Exercise directions: In your copy, include every line of the listing below exactly but none of the pictures.

═══ Collected material

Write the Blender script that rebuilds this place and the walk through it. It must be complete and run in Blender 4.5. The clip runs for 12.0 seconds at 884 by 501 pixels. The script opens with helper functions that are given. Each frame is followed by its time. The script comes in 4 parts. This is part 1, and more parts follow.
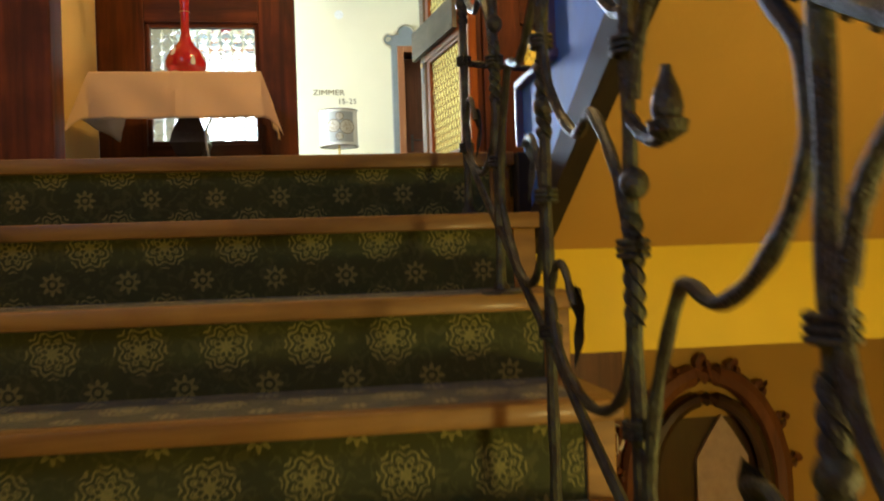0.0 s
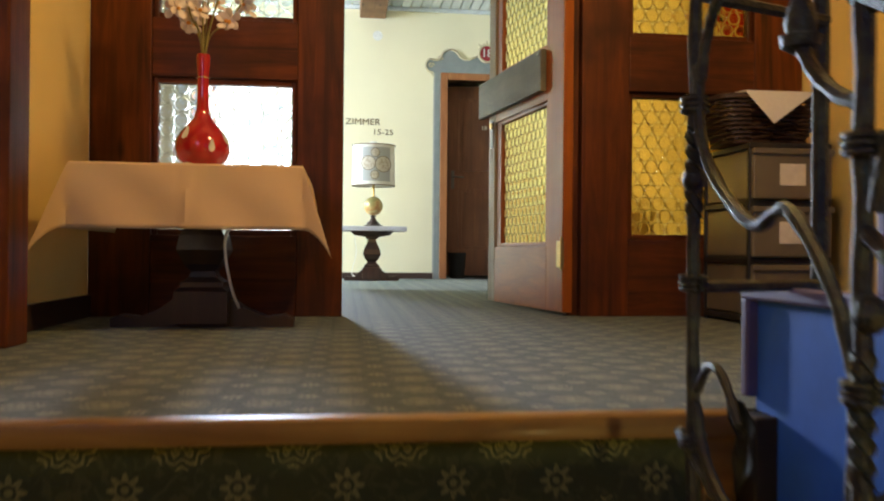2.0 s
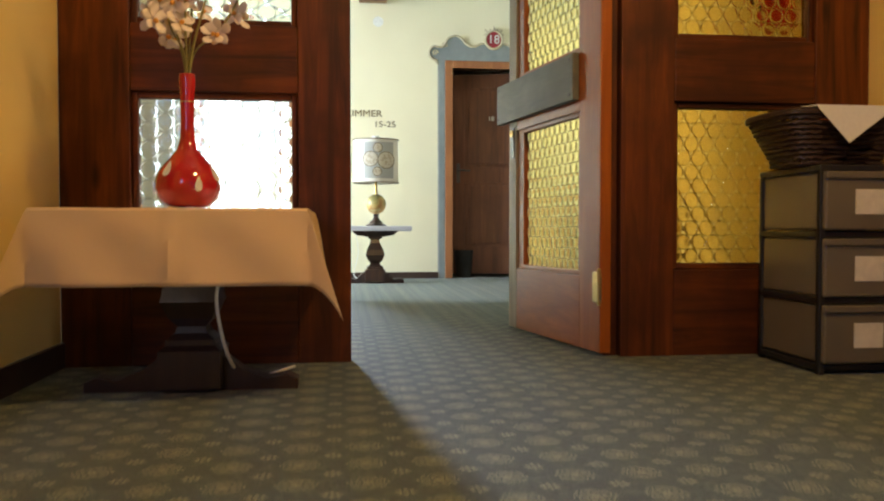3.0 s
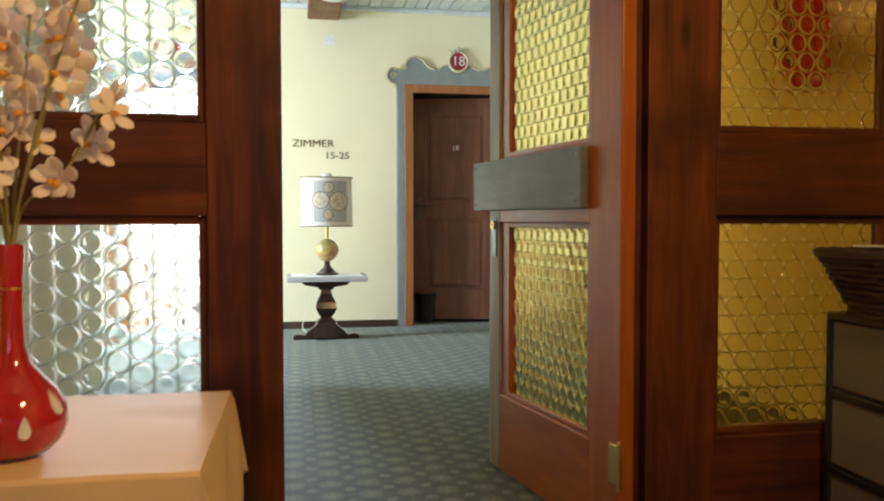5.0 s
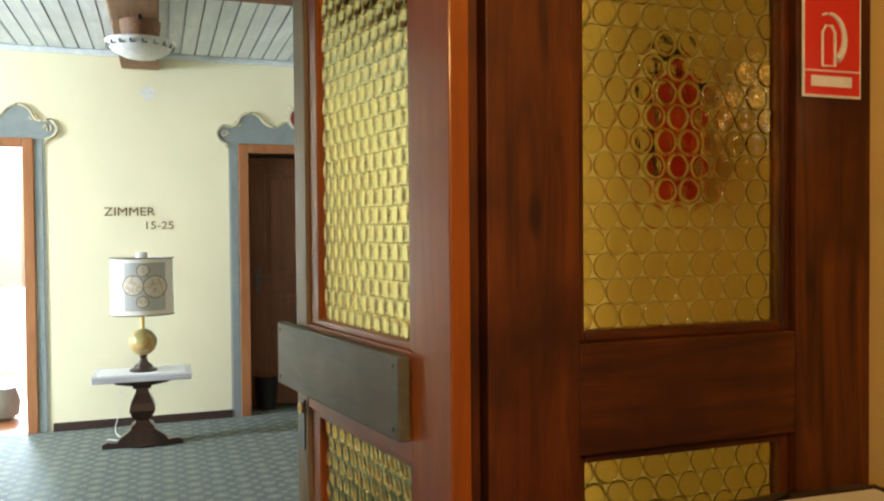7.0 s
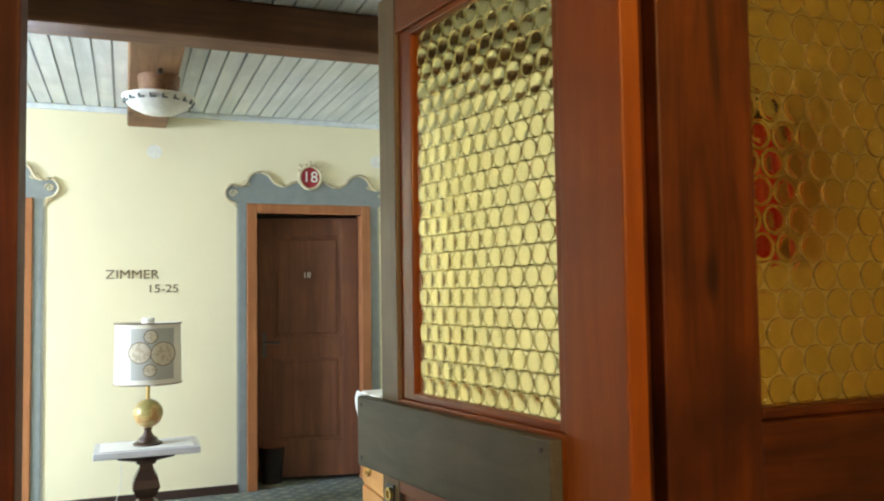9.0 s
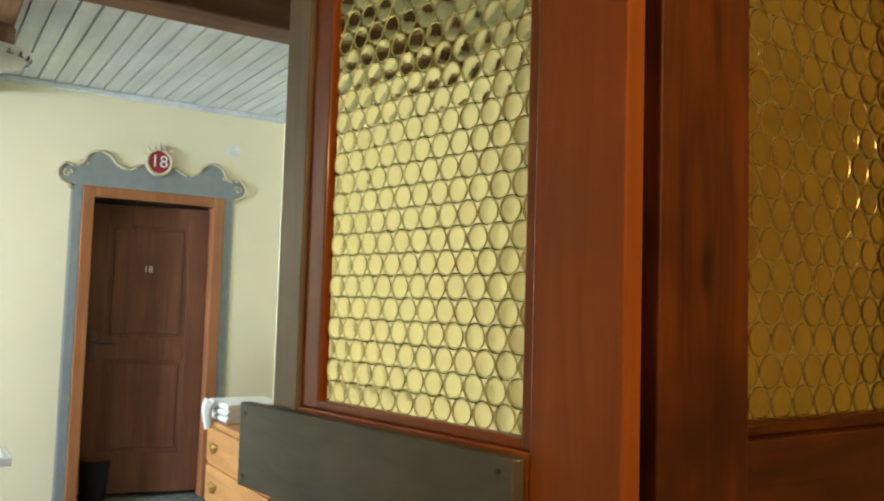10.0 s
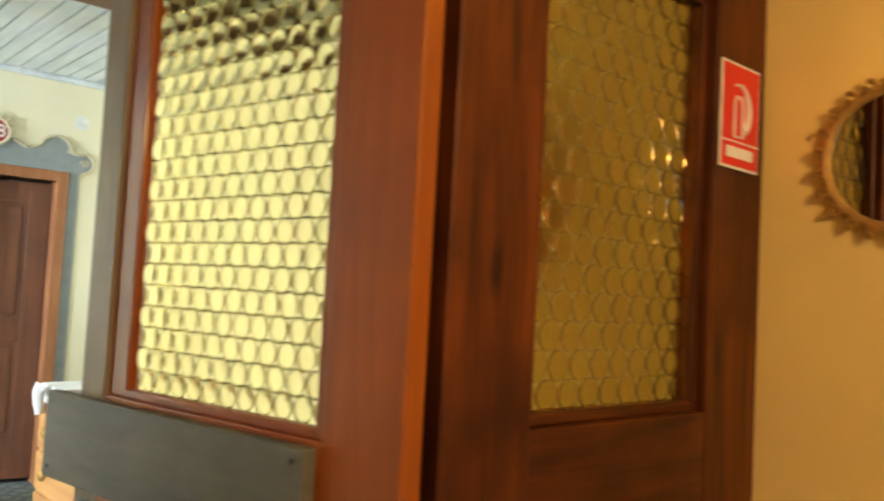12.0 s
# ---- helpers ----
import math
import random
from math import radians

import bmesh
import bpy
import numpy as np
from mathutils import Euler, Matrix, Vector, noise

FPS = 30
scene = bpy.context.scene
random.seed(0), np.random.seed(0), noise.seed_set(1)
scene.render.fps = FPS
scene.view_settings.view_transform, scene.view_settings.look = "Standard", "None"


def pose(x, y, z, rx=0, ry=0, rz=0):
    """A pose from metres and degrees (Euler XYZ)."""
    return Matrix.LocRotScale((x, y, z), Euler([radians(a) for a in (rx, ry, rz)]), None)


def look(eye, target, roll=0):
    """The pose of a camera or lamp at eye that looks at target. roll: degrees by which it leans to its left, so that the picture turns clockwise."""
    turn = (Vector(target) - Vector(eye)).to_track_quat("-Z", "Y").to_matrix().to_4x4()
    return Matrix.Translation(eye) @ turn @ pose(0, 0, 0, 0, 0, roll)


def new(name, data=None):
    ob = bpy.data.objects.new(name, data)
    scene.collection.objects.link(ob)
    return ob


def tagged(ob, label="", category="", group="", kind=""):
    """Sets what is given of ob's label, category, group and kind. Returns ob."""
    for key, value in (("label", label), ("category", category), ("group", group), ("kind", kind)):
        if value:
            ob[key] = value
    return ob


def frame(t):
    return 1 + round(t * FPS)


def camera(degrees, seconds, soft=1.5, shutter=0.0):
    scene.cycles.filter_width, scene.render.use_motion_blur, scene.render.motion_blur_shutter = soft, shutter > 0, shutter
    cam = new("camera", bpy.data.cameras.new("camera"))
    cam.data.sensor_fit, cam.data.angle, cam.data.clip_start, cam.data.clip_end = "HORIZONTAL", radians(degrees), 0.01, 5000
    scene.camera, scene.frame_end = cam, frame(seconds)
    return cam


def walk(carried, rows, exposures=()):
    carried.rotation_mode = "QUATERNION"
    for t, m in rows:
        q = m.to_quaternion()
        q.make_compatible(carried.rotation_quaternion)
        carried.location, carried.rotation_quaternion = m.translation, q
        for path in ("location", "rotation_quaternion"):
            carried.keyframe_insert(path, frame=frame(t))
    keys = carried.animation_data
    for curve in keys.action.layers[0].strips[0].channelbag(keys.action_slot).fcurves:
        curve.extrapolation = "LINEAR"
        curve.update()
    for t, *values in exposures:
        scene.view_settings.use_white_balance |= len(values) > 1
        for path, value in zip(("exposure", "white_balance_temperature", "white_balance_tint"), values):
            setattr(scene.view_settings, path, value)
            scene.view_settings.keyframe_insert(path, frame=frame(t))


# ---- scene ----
cam = camera(57.2, 12.0, 2.0, 0.5)
PATH = [
    (0, (0.464, 0.112, -0.274), (0.732, 2.094, -0.264), -1.9),
    (0.5, (0.403, 0.357, -0.154), (0.688, 2.337, -0.117), 1.7),
    (1, (0.328, 0.657, 0.005), (0.573, 2.642, 0.032), 1.6),
    (1.5, (0.331, 0.844, 0.107), (0.583, 2.828, 0.127), 0.3),
    (2, (0.325, 1.051, 0.253), (0.56, 3.038, 0.261), 0.5),
    (2.5, (0.26, 1.255, 0.381), (0.491, 3.242, 0.355), 0.5),
    (3, (0.281, 1.45, 0.464), (0.524, 3.434, 0.413), -0.0),
    (3.5, (0.293, 1.663, 0.623), (0.54, 3.647, 0.571), -0.0),
    (5.3, (0.366, 2.33, 1.01), (0.726, 4.295, 0.921), 0.0),
    (5.5, (0.379, 2.394, 1.075), (0.741, 4.359, 0.978), -0.0),
    (6, (0.463, 2.545, 1.172), (0.833, 4.508, 1.066), -0.5),
    (6.5, (0.626, 2.776, 1.276), (1.097, 4.718, 1.18), 0.2),
    (7, (0.685, 2.843, 1.395), (1.342, 4.731, 1.35), -0.5),
    (7.5, (0.638, 2.863, 1.402), (1.295, 4.752, 1.403), -0.3),
    (7.7, (0.626, 2.861, 1.406), (1.272, 4.753, 1.427), -0.3),
    (9.3, (0.412, 3.294, 1.402), (1.208, 5.125, 1.527), -1.1),
    (9.5, (0.407, 3.39, 1.393), (1.324, 5.163, 1.521), -1.0),
    (10, (0.395, 3.494, 1.359), (1.475, 5.172, 1.497), 1.7),
    (10.5, (0.386, 3.477, 1.369), (1.491, 5.138, 1.516), 2.6),
    (11, (0.399, 3.479, 1.358), (1.54, 5.115, 1.502), 4.2),
    (11.5, (0.408, 3.496, 1.345), (1.636, 5.068, 1.49), 5.3),
    (12, (0.463, 3.395, 1.381), (1.791, 4.886, 1.492), 3.0),
]
EXPOSURES = [(0, 0.34), (1.5, 0.12), (3, 0.08), (6, -0.08), (9.3, -0.06), (10.8, -0.04), (11.5, -0.08), (12, 0.42)]
walk(cam, [(t, look(eye, target, roll)) for t, eye, target, roll in PATH], EXPOSURES)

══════

Completed task:
Write the Blender script that rebuilds this place and the walk through it. It must be complete and run in Blender 4.5. The clip runs for 12.0 seconds at 884 by 501 pixels. The script opens with helper functions that are given. Each frame is followed by its time. The script comes in 4 parts. This is part 1, and more parts follow.
0.0 s
2.0 s
3.0 s
5.0 s
7.0 s
9.0 s
10.0 s
12.0 s
# ---- helpers ----
import math
import random
from math import radians

import bmesh
import bpy
import numpy as np
from mathutils import Euler, Matrix, Vector, noise

FPS = 30
scene = bpy.context.scene
random.seed(0), np.random.seed(0), noise.seed_set(1)
scene.render.fps = FPS
scene.view_settings.view_transform, scene.view_settings.look = "Standard", "None"


def pose(x, y, z, rx=0, ry=0, rz=0):
    """A pose from metres and degrees (Euler XYZ)."""
    return Matrix.LocRotScale((x, y, z), Euler([radians(a) for a in (rx, ry, rz)]), None)


def look(eye, target, roll=0):
    """The pose of a camera or lamp at eye that looks at target. roll: degrees by which it leans to its left, so that the picture turns clockwise."""
    turn = (Vector(target) - Vector(eye)).to_track_quat("-Z", "Y").to_matrix().to_4x4()
    return Matrix.Translation(eye) @ turn @ pose(0, 0, 0, 0, 0, roll)


def new(name, data=None):
    ob = bpy.data.objects.new(name, data)
    scene.collection.objects.link(ob)
    return ob


def tagged(ob, label="", category="", group="", kind=""):
    """Sets what is given of ob's label, category, group and kind. Returns ob."""
    for key, value in (("label", label), ("category", category), ("group", group), ("kind", kind)):
        if value:
            ob[key] = value
    return ob


def frame(t):
    return 1 + round(t * FPS)


def camera(degrees, seconds, soft=1.5, shutter=0.0):
    scene.cycles.filter_width, scene.render.use_motion_blur, scene.render.motion_blur_shutter = soft, shutter > 0, shutter
    cam = new("camera", bpy.data.cameras.new("camera"))
    cam.data.sensor_fit, cam.data.angle, cam.data.clip_start, cam.data.clip_end = "HORIZONTAL", radians(degrees), 0.01, 5000
    scene.camera, scene.frame_end = cam, frame(seconds)
    return cam


def walk(carried, rows, exposures=()):
    carried.rotation_mode = "QUATERNION"
    for t, m in rows:
        q = m.to_quaternion()
        q.make_compatible(carried.rotation_quaternion)
        carried.location, carried.rotation_quaternion = m.translation, q
        for path in ("location", "rotation_quaternion"):
            carried.keyframe_insert(path, frame=frame(t))
    keys = carried.animation_data
    for curve in keys.action.layers[0].strips[0].channelbag(keys.action_slot).fcurves:
        curve.extrapolation = "LINEAR"
        curve.update()
    for t, *values in exposures:
        scene.view_settings.use_white_balance |= len(values) > 1
        for path, value in zip(("exposure", "white_balance_temperature", "white_balance_tint"), values):
            setattr(scene.view_settings, path, value)
            scene.view_settings.keyframe_insert(path, frame=frame(t))


# ---- scene ----
cam = camera(57.2, 12.0, 2.0, 0.5)
PATH = [
    (0, (0.464, 0.112, -0.274), (0.732, 2.094, -0.264), -1.9),
    (0.5, (0.403, 0.357, -0.154), (0.688, 2.337, -0.117), 1.7),
    (1, (0.328, 0.657, 0.005), (0.573, 2.642, 0.032), 1.6),
    (1.5, (0.331, 0.844, 0.107), (0.583, 2.828, 0.127), 0.3),
    (2, (0.325, 1.051, 0.253), (0.56, 3.038, 0.261), 0.5),
    (2.5, (0.26, 1.255, 0.381), (0.491, 3.242, 0.355), 0.5),
    (3, (0.281, 1.45, 0.464), (0.524, 3.434, 0.413), -0.0),
    (3.5, (0.293, 1.663, 0.623), (0.54, 3.647, 0.571), -0.0),
    (5.3, (0.366, 2.33, 1.01), (0.726, 4.295, 0.921), 0.0),
    (5.5, (0.379, 2.394, 1.075), (0.741, 4.359, 0.978), -0.0),
    (6, (0.463, 2.545, 1.172), (0.833, 4.508, 1.066), -0.5),
    (6.5, (0.626, 2.776, 1.276), (1.097, 4.718, 1.18), 0.2),
    (7, (0.685, 2.843, 1.395), (1.342, 4.731, 1.35), -0.5),
    (7.5, (0.638, 2.863, 1.402), (1.295, 4.752, 1.403), -0.3),
    (7.7, (0.626, 2.861, 1.406), (1.272, 4.753, 1.427), -0.3),
    (9.3, (0.412, 3.294, 1.402), (1.208, 5.125, 1.527), -1.1),
    (9.5, (0.407, 3.39, 1.393), (1.324, 5.163, 1.521), -1.0),
    (10, (0.395, 3.494, 1.359), (1.475, 5.172, 1.497), 1.7),
    (10.5, (0.386, 3.477, 1.369), (1.491, 5.138, 1.516), 2.6),
    (11, (0.399, 3.479, 1.358), (1.54, 5.115, 1.502), 4.2),
    (11.5, (0.408, 3.496, 1.345), (1.636, 5.068, 1.49), 5.3),
    (12, (0.463, 3.395, 1.381), (1.791, 4.886, 1.492), 3.0),
]
EXPOSURES = [(0, 0.34), (1.5, 0.12), (3, 0.08), (6, -0.08), (9.3, -0.06), (10.8, -0.04), (11.5, -0.08), (12, 0.42)]
walk(cam, [(t, look(eye, target, roll)) for t, eye, target, roll in PATH], EXPOSURES)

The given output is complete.